2.1 Even Basel gave up on its attempt to declare the pope heretic for rejecting Haec Sancta because that wasn't enough to be a heretic.
2.2 The German elector-lords didn't consider Haec Sancta dogmatic or else they couldn't have justified their careful neutrality to Basel
2.3 The papal legates at Siena made big claims about the supreme authority of the pope and that was not recoginzed as heresy.
2.4 The pope could actually govern and later dissolve the council of Siena and in the end even the opposition accepted that.
2.5 At the council of Constance itself the relation between pope and council continued to be hotly debated after Haec Sancta and the very bishops who had approved the decree didn't claim this made anyone a heretic.

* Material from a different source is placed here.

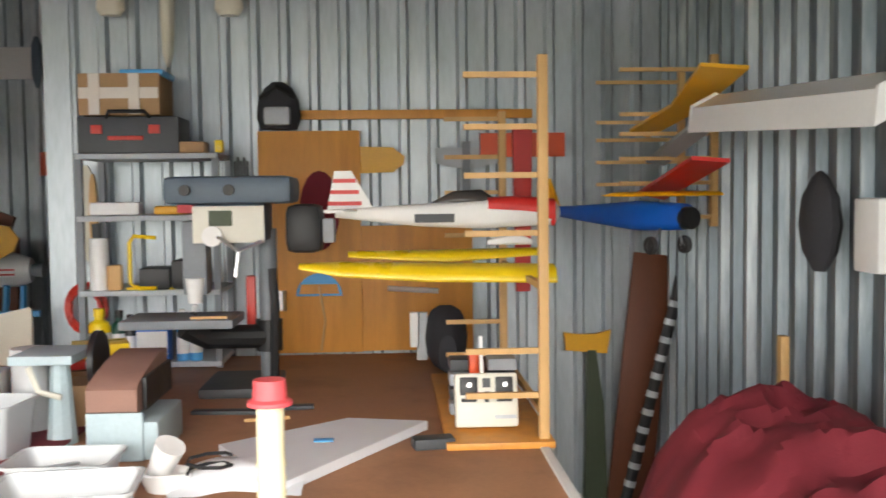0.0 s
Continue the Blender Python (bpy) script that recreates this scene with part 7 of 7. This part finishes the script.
# left end of the bench: cloth, cartons, trays, bust
cloth("bench_cloth", lambda x, y: 0.012, -2.02, -1.05, 2.25, 3.9, MAROON, "dark red patterned cloth covering the bench end", "cloth", 30, 40, 0.006, 4.4, base=BZ + 0.008)
tr = thing("parts_tray", pose(-1.42, 2.75, BZ + 0.02), "dark grey plastic tray full of parts", "tray")
bm = bmesh.new(); loft(bm, [[V3((a * k, b * k, zz)) for a, b in rounded(0.42, 0.26, 0.02)] for zz, k in ((0, 0.95), (0.10, 1.0), (0.10, 0.95), (0.01, 0.9))]); part("tray_body", bm, GREYM, tr)
for k in range(10):
    bm = bmesh.new(); box(bm, (random.uniform(-0.15, 0.15), random.uniform(-0.08, 0.08), 0.085 + 0.01 * (k % 3)), (0.10, 0.05, 0.04), pose(0, 0, 0, random.uniform(-10, 10), 0, random.uniform(-5, 5)), 0.006); part("loose_part", bm, (BLACK, DKGREY, WHITE, PINKCAP, GREYPL)[k % 5], tr)
kt = thing("kit_box", pose(-1.50, 3.25, BZ + 0.02, 0, 0, 8), "white kit box with red edging on the bench", "box")
bm = bmesh.new(); box(bm, (0, 0, 0.10), (0.40, 0.22, 0.20), None, 0.005); part("carton", bm, WHITE, kt)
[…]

3. Even if Martin V. had appoved Haec Sancta he could only have approved the meaning that was meant.
4. Haec Sancta was therefore not a dogmatic declaration but a decree of positive emergency law.
5. Constance could do that because during the crisis it was a "legitimate if susdiary carrier of the supreme eccelesiastical power". This changed when there was a proper pope again and we see this in the changing form of counciliar documents from that time on.
6. Brandmüller doesn't buy the "conciliariter" explanation of how Martin would have excluded Haec Sancta from approbation.
7. But seeing the question as non-disciplinary is anachronistic, Martin wanted to exclude it as not a matter of faith.
8. In fact Martin couldn't have approved Haec Sancta because that would mean it needed approval and then he wouldn't have been pope in the first place.
Forgot to say: I'm really grateful you found this. It's taking me time to get it translated for myself, but even knowing that his views surely evolved over the subsequent 30 years, what you described here made it irresistible.